There are a bunch of add-on packs that change the look of the game and offer different board configurations. Most are a buck each, and buying any of them nixes the ads.

For a more intriguing challenge check out Flow Free: Bridges, which places a bridge on the board that you use to go above or under when drawing the lines.

Flow Free (Free)

oregon trail

The Oregon Trail: Settler

Every generation needs to experience the joy of Oregon Trail, complete with the threat of succumbing to dysentery. 

This title brings a modern version of the classic game to Android phones and tablets, where you control a trailblazer on his journey west. It’s a pretty standard role-playing game, but it has a detailed and lengthy walkthrough that most kids should be able to master.

It’s Gameloft, so there’s going to be an excessive amount of in-app purchases. But if you have the right controls set on your Google Play account, or your child just knows better, then you should be fine.

The Oregon Trail: Settler (free) 

raz kids


It has a funky name, but parents and teachers will find a lot of familiarity between Raz-Kids and the layout of learn-to-read books.

It’s even better than the paper editions though, as there’s a highlighter that guides the reader along.
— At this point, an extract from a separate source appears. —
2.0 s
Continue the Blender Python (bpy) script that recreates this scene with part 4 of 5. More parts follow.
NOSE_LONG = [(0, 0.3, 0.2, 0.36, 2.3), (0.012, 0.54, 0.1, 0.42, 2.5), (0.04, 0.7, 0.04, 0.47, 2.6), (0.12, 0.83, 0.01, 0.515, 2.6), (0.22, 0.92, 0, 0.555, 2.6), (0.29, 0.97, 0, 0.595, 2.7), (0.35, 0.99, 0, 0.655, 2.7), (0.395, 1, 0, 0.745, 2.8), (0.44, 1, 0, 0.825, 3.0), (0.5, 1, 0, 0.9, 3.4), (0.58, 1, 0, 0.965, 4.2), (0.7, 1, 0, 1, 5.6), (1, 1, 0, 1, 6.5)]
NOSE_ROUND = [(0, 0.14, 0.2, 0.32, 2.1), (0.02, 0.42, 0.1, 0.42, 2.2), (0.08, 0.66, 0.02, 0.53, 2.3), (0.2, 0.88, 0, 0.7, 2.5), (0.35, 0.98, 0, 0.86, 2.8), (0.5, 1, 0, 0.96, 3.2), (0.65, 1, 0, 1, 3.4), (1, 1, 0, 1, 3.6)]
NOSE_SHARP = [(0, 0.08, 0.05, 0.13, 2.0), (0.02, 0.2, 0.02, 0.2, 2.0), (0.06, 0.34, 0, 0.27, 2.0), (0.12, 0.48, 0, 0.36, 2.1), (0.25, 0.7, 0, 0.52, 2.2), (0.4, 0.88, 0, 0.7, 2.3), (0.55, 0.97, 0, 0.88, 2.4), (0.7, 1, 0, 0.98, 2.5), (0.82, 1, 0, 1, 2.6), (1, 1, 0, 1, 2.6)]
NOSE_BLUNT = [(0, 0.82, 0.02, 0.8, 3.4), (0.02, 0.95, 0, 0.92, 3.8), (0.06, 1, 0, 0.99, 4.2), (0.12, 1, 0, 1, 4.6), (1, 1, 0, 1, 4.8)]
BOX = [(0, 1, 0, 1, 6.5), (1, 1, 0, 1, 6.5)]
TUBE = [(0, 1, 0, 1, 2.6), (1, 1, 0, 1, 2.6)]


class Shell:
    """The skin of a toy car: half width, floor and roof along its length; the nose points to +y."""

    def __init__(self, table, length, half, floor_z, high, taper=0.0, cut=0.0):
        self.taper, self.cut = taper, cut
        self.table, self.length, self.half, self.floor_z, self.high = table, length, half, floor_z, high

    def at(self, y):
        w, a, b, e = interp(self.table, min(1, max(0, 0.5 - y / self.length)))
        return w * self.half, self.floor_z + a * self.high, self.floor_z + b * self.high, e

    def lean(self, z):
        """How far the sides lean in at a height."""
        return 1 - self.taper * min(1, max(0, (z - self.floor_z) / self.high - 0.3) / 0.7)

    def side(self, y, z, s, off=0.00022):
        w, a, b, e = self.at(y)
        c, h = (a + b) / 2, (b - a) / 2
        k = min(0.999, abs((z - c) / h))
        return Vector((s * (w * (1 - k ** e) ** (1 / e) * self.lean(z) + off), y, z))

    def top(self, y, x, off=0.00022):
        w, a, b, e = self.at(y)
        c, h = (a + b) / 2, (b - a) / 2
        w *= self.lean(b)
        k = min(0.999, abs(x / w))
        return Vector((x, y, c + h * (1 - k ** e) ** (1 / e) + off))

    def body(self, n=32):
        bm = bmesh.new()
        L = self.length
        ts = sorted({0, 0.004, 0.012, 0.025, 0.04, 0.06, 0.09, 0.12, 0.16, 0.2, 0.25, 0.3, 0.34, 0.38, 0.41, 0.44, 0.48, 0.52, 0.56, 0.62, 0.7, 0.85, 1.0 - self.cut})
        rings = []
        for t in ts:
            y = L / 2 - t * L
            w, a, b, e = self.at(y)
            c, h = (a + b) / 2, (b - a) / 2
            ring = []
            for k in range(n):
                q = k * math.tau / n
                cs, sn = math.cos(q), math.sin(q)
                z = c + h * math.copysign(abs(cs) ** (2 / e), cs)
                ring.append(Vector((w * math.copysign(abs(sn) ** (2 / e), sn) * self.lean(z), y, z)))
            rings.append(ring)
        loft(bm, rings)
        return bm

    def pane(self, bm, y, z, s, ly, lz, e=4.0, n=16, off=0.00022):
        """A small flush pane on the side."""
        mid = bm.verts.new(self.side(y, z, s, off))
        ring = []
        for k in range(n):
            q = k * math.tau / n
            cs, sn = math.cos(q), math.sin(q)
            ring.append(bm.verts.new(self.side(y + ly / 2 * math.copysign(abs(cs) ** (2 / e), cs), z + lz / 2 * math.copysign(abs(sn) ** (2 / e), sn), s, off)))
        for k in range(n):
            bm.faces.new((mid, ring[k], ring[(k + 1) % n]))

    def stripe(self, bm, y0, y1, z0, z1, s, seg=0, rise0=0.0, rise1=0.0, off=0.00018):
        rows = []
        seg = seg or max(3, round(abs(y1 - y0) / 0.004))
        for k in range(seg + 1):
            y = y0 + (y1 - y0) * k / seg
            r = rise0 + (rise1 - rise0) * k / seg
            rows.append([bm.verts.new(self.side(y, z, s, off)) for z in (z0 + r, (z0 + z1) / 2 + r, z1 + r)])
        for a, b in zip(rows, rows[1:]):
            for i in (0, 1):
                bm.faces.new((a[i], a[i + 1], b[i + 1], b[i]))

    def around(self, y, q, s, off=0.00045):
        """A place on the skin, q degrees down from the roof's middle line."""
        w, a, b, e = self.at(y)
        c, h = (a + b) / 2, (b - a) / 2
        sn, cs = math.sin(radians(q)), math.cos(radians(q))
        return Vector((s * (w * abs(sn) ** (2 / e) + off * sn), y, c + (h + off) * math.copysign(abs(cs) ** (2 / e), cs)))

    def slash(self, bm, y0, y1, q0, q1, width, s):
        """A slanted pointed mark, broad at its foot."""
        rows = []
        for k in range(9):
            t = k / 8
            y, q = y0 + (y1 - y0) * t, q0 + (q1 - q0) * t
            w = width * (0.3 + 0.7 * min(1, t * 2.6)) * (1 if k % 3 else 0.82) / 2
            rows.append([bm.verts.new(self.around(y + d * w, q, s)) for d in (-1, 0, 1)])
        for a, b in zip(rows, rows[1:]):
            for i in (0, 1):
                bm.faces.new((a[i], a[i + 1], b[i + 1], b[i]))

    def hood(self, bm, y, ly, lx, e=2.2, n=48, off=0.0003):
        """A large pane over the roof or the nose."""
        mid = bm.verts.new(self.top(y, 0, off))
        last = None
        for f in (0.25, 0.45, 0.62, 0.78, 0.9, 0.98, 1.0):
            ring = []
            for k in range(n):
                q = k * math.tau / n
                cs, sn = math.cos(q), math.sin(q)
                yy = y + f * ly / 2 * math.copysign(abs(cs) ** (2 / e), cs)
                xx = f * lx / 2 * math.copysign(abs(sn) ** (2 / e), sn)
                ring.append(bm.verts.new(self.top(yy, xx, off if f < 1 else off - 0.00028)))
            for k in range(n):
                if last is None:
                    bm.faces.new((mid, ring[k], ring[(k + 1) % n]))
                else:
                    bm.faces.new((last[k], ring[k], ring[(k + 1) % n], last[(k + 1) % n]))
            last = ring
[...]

There are many different levels of books to be found, as the app supports kids from Kindergarten through fifth grade.

Books finish with a quiz, which may not be all that useful for our over-saturated testing environment. But some kids may still like the sense of achievement with getting the answers right.
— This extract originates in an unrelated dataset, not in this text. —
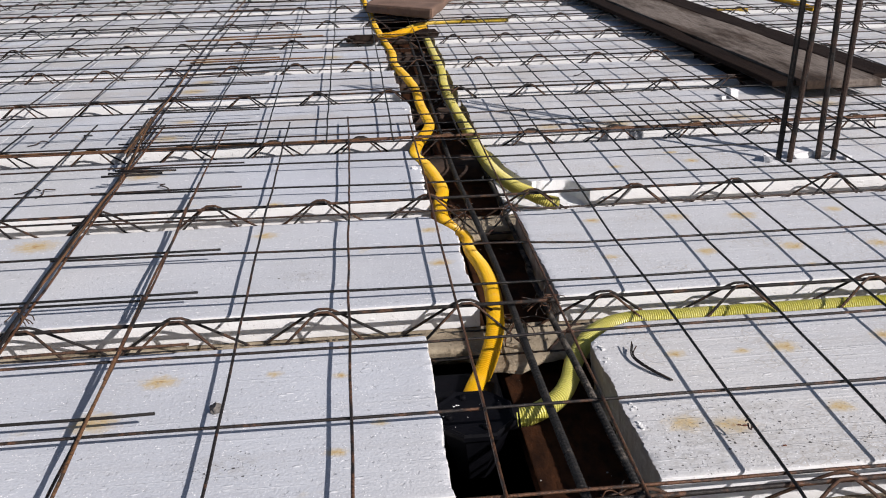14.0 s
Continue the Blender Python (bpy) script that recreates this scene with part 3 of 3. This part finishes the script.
# column starter bars
root = empty("column_starter", (0.612, 0.6, BASE))
for n, (x, y, lean) in enumerate(((0.556, 0.612, 0.010), (0.571, 0.594, 0.026), (0.643, 0.606, -0.022), (0.669, 0.593, -0.002))):
    pts = spline([(x - 0.612, y - 0.6, 0), (x - 0.612 + lean * 0.5, y - 0.6, 0.45), (x - 0.612 + lean, y - 0.6, 0.95)], 0.004)
    rad = [1.0, 1.0, 1.05] * (len(pts) // 3 + 1)
    part("upright_bar", mesh_of("upright_bar", *tube(pts, 0.006, 8, rad), COLUMN_STEEL, False), root)
tagged(root, "four upright dark steel column starter bars", "rebar column")


# ---- conduits ----
def conduit(points, label, material, r=0.0125, pitch=0.0034, bore=False, flat=None):
    """A corrugated hose; bore: its last end is cut open and hollow; flat: the y about which it is squeezed thinner."""
    pts = spline(points, pitch / 4)
    rad = [0.84, 1.0, 1.0, 0.84] * (len(pts) // 4 + 1)
    if flat is not None:
        rad = [f * (1 - 0.2 * math.exp(-(((q[1] - flat) / 0.13) ** 2))) for f, q in zip(rad, pts)]
    if bore:
        n, sides = len(pts), 18
        hose = tube(pts, r, sides, rad, False)
        inner = tube(pts[-60:], r * 0.78, sides, None, False)
        verts, faces = joined([hose, (inner[0], [f[::-1] for f in inner[1]])])
        out, inn = (n - 1) * sides, n * sides + (min(n, 60) - 1) * sides
        faces += [(out + i, out + (i + 1) % sides, inn + (i + 1) % sides, inn + i) for i in range(sides)]
        ob = new("conduit", mesh_of("conduit", verts, faces, material, False))
    else:
        ob = new("conduit", mesh_of("conduit", *tube(pts, r, 18, rad), material, False))
    return tagged(ob, label, "conduit")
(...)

To get reading data you’ll need a subscription, which is $99 per year. If your child’s school uses it, however, you can use their school's sign-on credentials.

Raz-Kids (Free)



There’s no reason your child can’t learn to code. That’s the premise behind Tynker, which uses a visual programming language to start them on their way.

It has a ton of sample games that are built from Tynker’s visual programming interface. It works by connecting puzzle pieces together, which serve as the “code” that commands the interface.

Even if your child hasn’t shown an interest in computer science, it’s a great way to introduce some critical thinking and problem solving.

Tynker (free)



If you pick the right type, games are an excellent way to develop and sharpen thinking skills. 

Thinkrolls is one such game. You control an adorable creature through a maze, flicking and pushing it through to the exit. The different levels introduce various physical properties your kids have to use to get through the maze, such as acceleration, buoyancy, heat, and of course gravity. 

If you conquer the original, then there’s always Thinkrolls 2. While the original is free to download, the sequel will set you back $2.99.

Thinkrolls (free)



Threes has become a mobile classic for its innovative gameplay. It’s a perfect strategy game to introduce to an older elementary student, as they must combine cards that have matching multiples of threes.

It’s a great challenge, and something that will have your child thinking and using pattern-matching skills while getting lost in the action.

If you connect to Google Play Games it will remember your highest scores, even when you switch devices.

Threes! ($1.99)

world atlas

World Atlas

Your child may not be quite ready to be unleashed into the world of searching for information on Google or Wikipedia.

World Atlas does the trick then, packaging up information that used to be contained in heavy tomes that were stuffed into the corner of the library.

It makes it easy to browse through various stats for any country on the planet. It also uses Material Design rather well, making the navigation easy to figure out.

While the app is free, $3.69 is required if you want to eliminate the ads. 

World Atlas (free) 

toca lab

Toca Lab

The Toca series of apps are designed for letting small children explore. Toca Lab tackles the sciences, as your child navigates a creature through a bunson burner, spins it in a centrifuge, and performs other experiments on it with various tools of scientific measurement. 

There’s also a kid-friendly version of the Periodic Table, with different creatures representing all 118 elements. If you like Toca Lab, another learning-themed adventure is Toca Nature, also $2.99.

Other Toca apps are more about entertainment, such as Toca Hair Salon, so stick to these sciene-themed adventures for the best learning experience.

Toca Lab ($2.99)

tiny tap


TinyTap is like an interactive book, where your child gets to shape the story by adding in objects and other images to the storyboard. 

The theme is that your child can be a “maker” by designing simple games and solving puzzles in others. It has a cute interface and a lot of different themes, so there should be plenty to do if your child is ready for some screen time.

The best thing about it is the constant prompts through either the narration or the action to interact, so it’s definitely not a sedentary experience for the brain.

Tiny Tap (free)

marble math

Marble Math Multiplication

Yes, multiplication can be fun. Especially when you combine it with marbles and avoiding banana peels.

That’s the premise of Marble Math Multiplication, which has your child solving math problems by manuevering a marble through a maze to find either the factors or the product.

For extra fun, the game can tap into your device’s accelerometer for guiding the marble by tilting your device. 

If your child conquers this game, there are other marble-themed games in developer Artgig Studio’s portfolio.

Marble Math Mutliplication (free)

ck 12


The CK-12 app has an extensive amount of elementary math and science practice for first through fifth grades.

It covers the gamit of what you’ll probably see with Common Core instruction, such as Algebra, probability, physical science, and life science.

It’s best to sign in with a Google account, so CK-12 can keep track of performance statistics.

The app doesn’t have all the whiz-bang interface of other educational apps, but that may be best for someone who needs to focus. 

Another smart feature is that the math problems also include a scratch pad for working out the problems on the screen, so there’s no scratch paper required.

CK-12 (free)



Quizlet is an excellent digital study tool. It brings flash cards into the digital era, with various memory games for helping you study for that test or just learn some new terminology.

Many teachers are using Quizlet as an extension of their classrooms, so if that’s the case with your child then it will be worth having installed. If not, you can still use Quizlet as there’s a large community of user-generated vocabulary lists that make for some fun learning activities.